SYMP 4-1 - Being clued in by RT Paine, and a path to meta-ecosystem ecology

Tuesday, August 8, 2017: 8:00 AM
Portland Blrm 251, Oregon Convention Center
Bruce A. Menge, Integrative Biology, Oregon State University, Corvallis, OR
Background/Question/Methods

The “imposter” syndrome is common among new graduate students, and by expressing doubts to Bob Paine about what I was about to embark on when I first met him, I probably came close to being shown the door before I got started. I recovered from this blunder, but in my naiveté, I continued to flirt with ouster during my first year (1965-66). In fact, a “yellow” letter from the Department Chair in summer 1966 informed me that my graduate career was to be brief, ending with a terminal MS. In resignation, I went to Bob and asked for advice.

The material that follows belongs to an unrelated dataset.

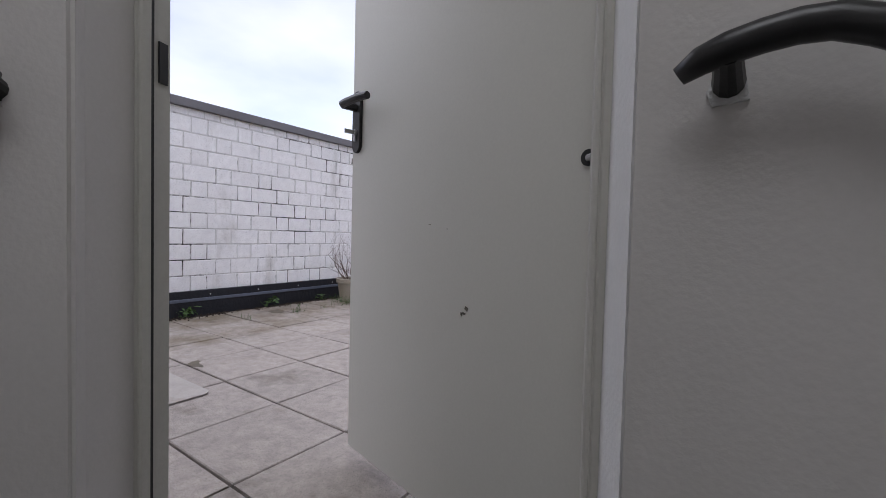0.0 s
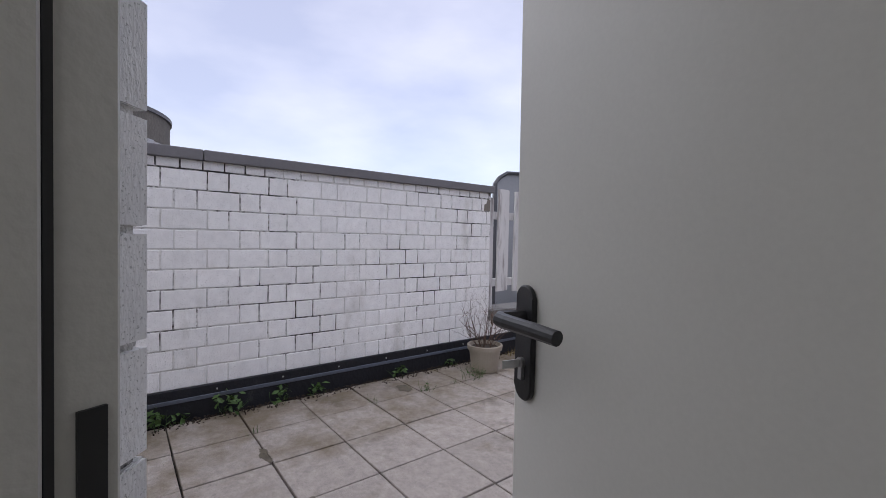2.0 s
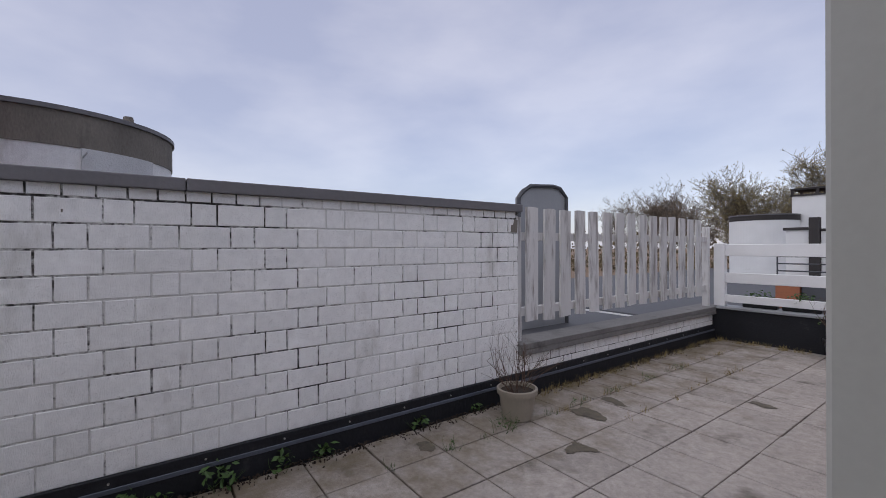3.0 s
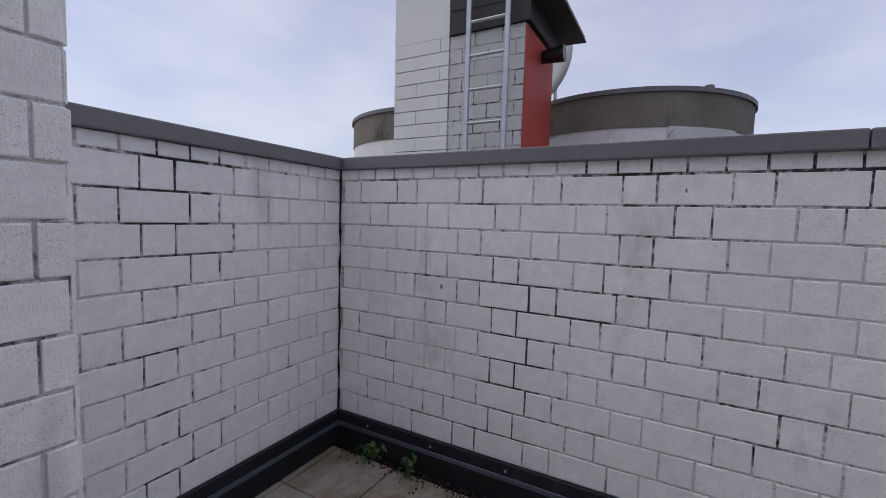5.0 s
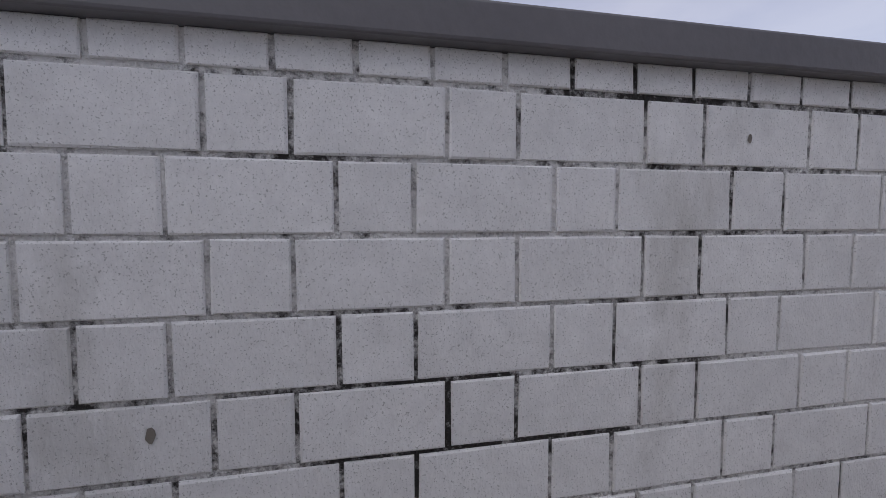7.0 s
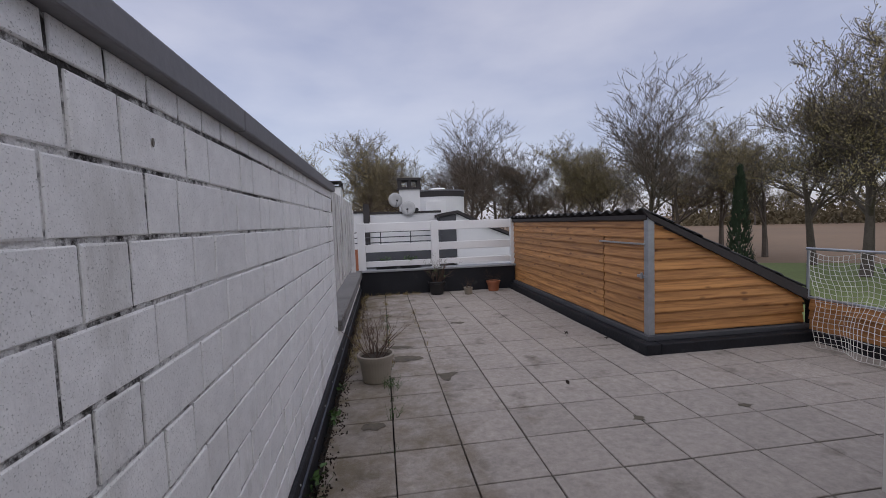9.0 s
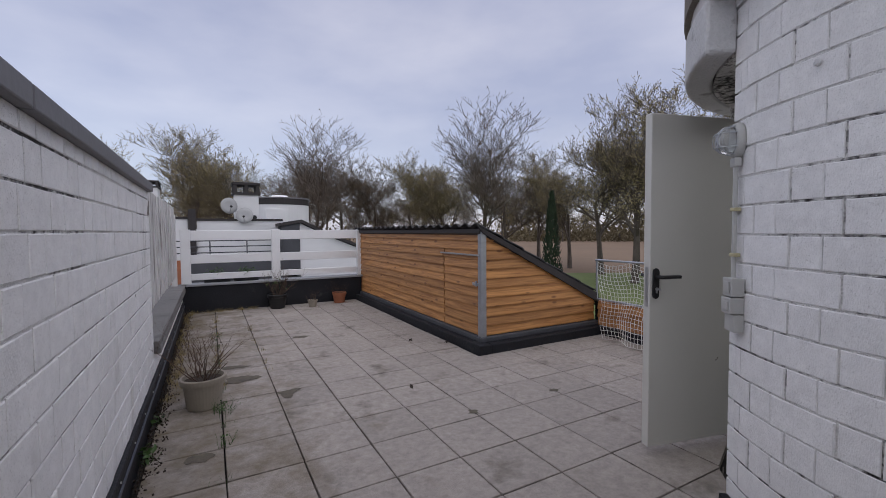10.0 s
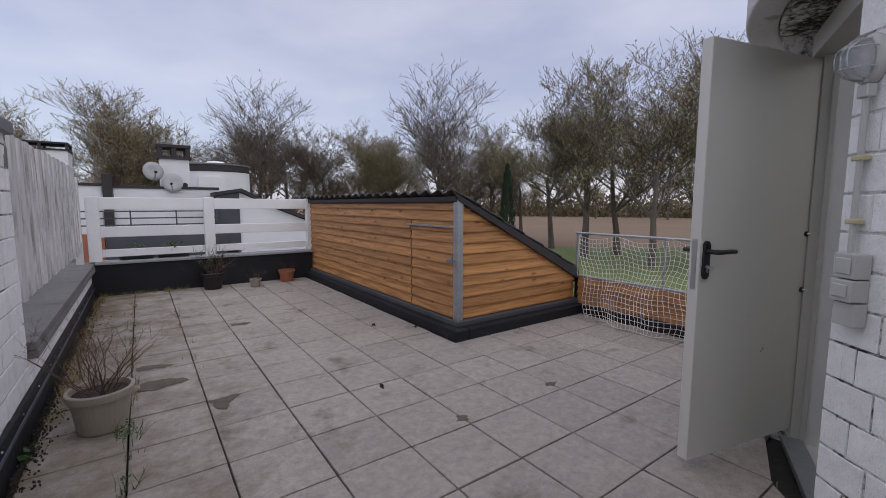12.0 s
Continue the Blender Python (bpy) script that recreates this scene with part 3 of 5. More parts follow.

He advised that if I managed to pass my remaining qualifying exams, get an interesting thesis project underway, and write a detailed report on this research, he would support my continuation in a PhD program. I then mentioned my interest in this little six-armed sea star, Leptasterias hexactis, and was thinking that studying its ecology might be a good project. He was enthusiastic about this idea, and, as they say, the rest is history. I finally figured out what research was, discovered I loved it, and with Bob’s unending support during and after my thesis, launched into a fun career.

Results/Conclusions

During my PhD, I was impressed by Paul Dayton’s PhD research and used that inspiration to launch on a program incorporating increasing spatial and temporal scales into understanding how communities and eventually ecosystems were structured, while remaining grounded in a strong natural history and experimental approach. Along the way, I investigated and modeled how species interactions were modified by environmental stress, the role of recruitment in determining community structure, and how coastal oceanography influenced communities at local to regional to hemispheric scales. Conceptually, my research progressed from population ecology to species interactions to community ecology to meta-communities and most recently to meta-ecosystem ecology, investigating the role of ocean driven ecological subsidies in determining community structure and dynamics. Given Bob’s long-standing antipathy towards “big” science, I suspect he had mixed feelings about the latter focus, but also got signals from him suggesting grudging appreciation for what I was doing. I close by focusing on key findings from the meta-ecosystem work, and suggest that this research is the culmination of the scientific philosophy instilled in me in large part by Bob Paine.